Quasiprobability Thermodynamic Uncertainty Relation
Kohei Yoshimura, Ryusuke Hamazaki
TL;DR
The paper derives a quantum thermodynamic uncertainty relation (TUR) in which dynamical fluctuations are quantified by the Terletsky-Margenau-Hill quasiprobability, enabling coherence to contribute without invasive TPM measurements for Markovian GKSL dynamics. The main result is a bound $\dot{\Sigma}(\rho(t)) \geq \frac{2|J_X^{\mathrm{d}}(t)|^2}{m_X(t)}$, where $m_X(t)$ is the short-time TMH fluctuation, providing a quantum extension of short-time TURs. It shows that negativity of the TMH quasiprobability or a non-classical enhanced escape rate is necessary to surpass classical limits, with a basis-independent, coherence-strengthened perspective.
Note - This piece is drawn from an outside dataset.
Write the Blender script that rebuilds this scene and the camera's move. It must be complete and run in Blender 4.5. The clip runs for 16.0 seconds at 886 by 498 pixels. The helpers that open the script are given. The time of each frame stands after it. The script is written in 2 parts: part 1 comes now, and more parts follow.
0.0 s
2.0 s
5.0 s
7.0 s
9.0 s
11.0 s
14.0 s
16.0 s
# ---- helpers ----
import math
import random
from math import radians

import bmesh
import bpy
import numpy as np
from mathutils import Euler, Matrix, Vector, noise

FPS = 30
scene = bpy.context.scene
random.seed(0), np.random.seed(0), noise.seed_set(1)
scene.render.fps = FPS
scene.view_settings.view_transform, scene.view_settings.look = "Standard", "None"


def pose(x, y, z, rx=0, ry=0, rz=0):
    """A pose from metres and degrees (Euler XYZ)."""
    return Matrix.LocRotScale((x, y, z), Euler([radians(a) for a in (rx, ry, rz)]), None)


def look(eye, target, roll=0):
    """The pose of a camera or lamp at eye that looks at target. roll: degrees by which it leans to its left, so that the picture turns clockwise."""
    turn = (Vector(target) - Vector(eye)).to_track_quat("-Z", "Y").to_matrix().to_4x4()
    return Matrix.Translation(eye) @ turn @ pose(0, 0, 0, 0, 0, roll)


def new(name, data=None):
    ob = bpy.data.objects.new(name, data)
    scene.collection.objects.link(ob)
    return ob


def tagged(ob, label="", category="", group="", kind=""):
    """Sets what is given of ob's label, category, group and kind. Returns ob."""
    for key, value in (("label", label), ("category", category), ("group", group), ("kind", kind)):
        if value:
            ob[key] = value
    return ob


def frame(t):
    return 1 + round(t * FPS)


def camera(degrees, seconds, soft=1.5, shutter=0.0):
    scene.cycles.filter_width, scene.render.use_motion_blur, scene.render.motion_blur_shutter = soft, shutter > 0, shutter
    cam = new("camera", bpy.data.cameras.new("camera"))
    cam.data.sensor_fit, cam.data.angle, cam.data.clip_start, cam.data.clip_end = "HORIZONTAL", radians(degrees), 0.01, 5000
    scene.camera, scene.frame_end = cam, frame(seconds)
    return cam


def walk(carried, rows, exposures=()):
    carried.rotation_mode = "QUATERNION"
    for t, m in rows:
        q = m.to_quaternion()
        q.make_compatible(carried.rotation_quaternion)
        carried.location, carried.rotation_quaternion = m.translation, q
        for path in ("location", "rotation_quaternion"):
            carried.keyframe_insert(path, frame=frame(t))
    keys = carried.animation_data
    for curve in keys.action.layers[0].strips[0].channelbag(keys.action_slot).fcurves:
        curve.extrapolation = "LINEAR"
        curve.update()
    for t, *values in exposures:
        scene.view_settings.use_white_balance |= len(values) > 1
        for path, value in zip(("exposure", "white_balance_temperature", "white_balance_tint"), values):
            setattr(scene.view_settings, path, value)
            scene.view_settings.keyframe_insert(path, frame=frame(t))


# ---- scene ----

An illustrative model demonstrates a dissipationless heat current arising from quantum effects and highlights that high coherence alone with nonnegative TMH cannot yield such behavior, emphasizing the pivotal role of quasiprobability negativity and outlining connections to FCS and TPM approaches in quantum thermodynamics.
Abstract
We derive a quantum extension of the thermodynamic uncertainty relation where dynamical fluctuations are quantified by the Terletsky-Margenau-Hill quasiprobability, a quantum generalization of the classical joint probability. The obtained inequality plays a complementary role to existing quantum thermodynamic uncertainty relations, focusing on observables' change rather than exchange of charges through jumps and respecting initial coherence. Quasiprobabilities show anomalous behaviors that are forbidden in classical systems, such as negativity; we reveal that negativity or a non-classically enhanced escape rate is necessary to increase an output-to-dissipation ratio beyond classical limitations and show that the requirements are basis-independent and stronger than quantum coherence. To illustrate these statements, we employ a model that can exhibit a dissipationless heat current, which would be prohibited in classical systems; we construct a state that has much coherence but does not lead to a dissipationless current due to the absence of anomalous behaviors in quasiprobabilities.